In your opinion, what is the most important thing in songwriting? 

I now realize the importance of allowing yourself to be free and use life experience to draw from.  These songs allowed me to experiment a bit more than I was used to and took me out of my comfort zone in some ways.

Are you ever scared of revealing aspects of your personal life/experience to strangers through your music? 

Absolutely!  I’m a very private person and these words brought up a lot of emotion for me during the process.  It’s always going to be scary to allow people to peek into your life, but it’s expected when you’re creating something that you want people to hear.

 

What is the best lyric that you ever wrote (the most meaningful for you)? 

The song “Saints in Masquerade is actually my “f—- you song”.  It’s the most meaningful on the album for me, due to a series of difficult things that I experienced before this band formed. “I hear you howl, in soft disguise” is one of my favorite lines to sing from that song.

 

What inspired “The Constant” from your forthcoming album Dark Celebration? 

The lyrics for The Constant kind of developed into this song about someone (a hero of sorts) who’s trying to save others from harm, but is unsuccessful because they don’t want to – or can’t be – helped.  My husband and I worked on this one together a bit and we recognized the direction it was going.  It’s not a conventional topic necessarily, which I love.

Do you remember the day you wrote “For The Loveless”? 

Yes, I do!  We’d seen a documentary on a portion of the population that lock themselves away from society and remain isolated.  We knew we wanted this song to be about that after the music was written.  From there it kind of flowed from pen to paper and I think the message is definitely there.  It’s not a love song – it’s deeper than that.

 

Is there a link/a common theme among the songs of the new album? 

There’s somewhat of a constant theme when I look at the album as a whole.  It’s unconventional, but it’s about more than just love and loss, it’s about the mysteries of this place we live in and recognizing that there’s more to it than what’s on the surface.

 

What is the best suggestion your producer gave you? 

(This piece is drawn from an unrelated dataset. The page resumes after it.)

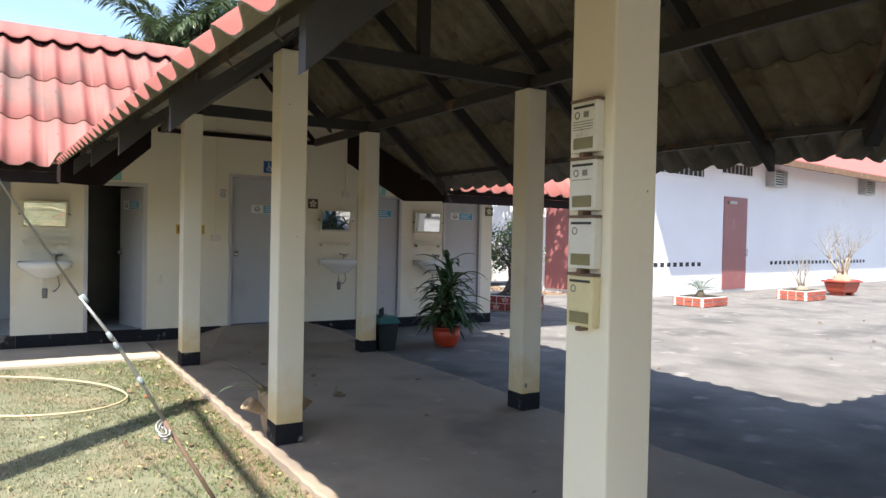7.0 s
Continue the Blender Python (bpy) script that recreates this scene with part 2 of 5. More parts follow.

J. Robbins was a fantastic producer.  One important thing I figured out in the studio – with his help – is that I needed to remove the headphones from my ears and just feel the drums coming from the cans on the back of my head while recording vocals.  This way I could fully hear what was coming out of my mouth and trust my natural ear in order to sing in pitch, over this heavy music I wasn’t previously used to recording over in the past.

 

What are your plans for 2019? 

We have a few local Florida shows in May, then we’re going to be playing two shows back to back at Arlene’s Grocery in NYC for our album release, June 14th and 15th, with other great bands that we’re excited to play with.  Before the release, we’ll be releasing a third single and a video that we just completed.  After that, the sky’s the limit!  We’re open to whatever comes along.

To conclude the interview a short Q/A session, please answer the first thing that comes to your mind:

  • Define in one word your album Dark Celebration: Phoenix.
  • The best show you ever played: My favorite show so far was at Will’s Pub in Orlando – I can’t put my finger on it, but something changed for us as a band.
  • The one thing that you must have in your backstage: Gum.
  • The soundtrack of your childhood: So many different types of music, but I guess what comes to mind first would be Nirvana, Cyndi Lauper and The Beatles.
  • Your favorite song lyrically speaking, but not written by you: Another tough one, but the first that comes to mind is Jets to Brazil “Starry Configurations”.
  • Best relationship advice: Laugh with your partner – even when you want to strangle them – and you’ll make it through the worst fights.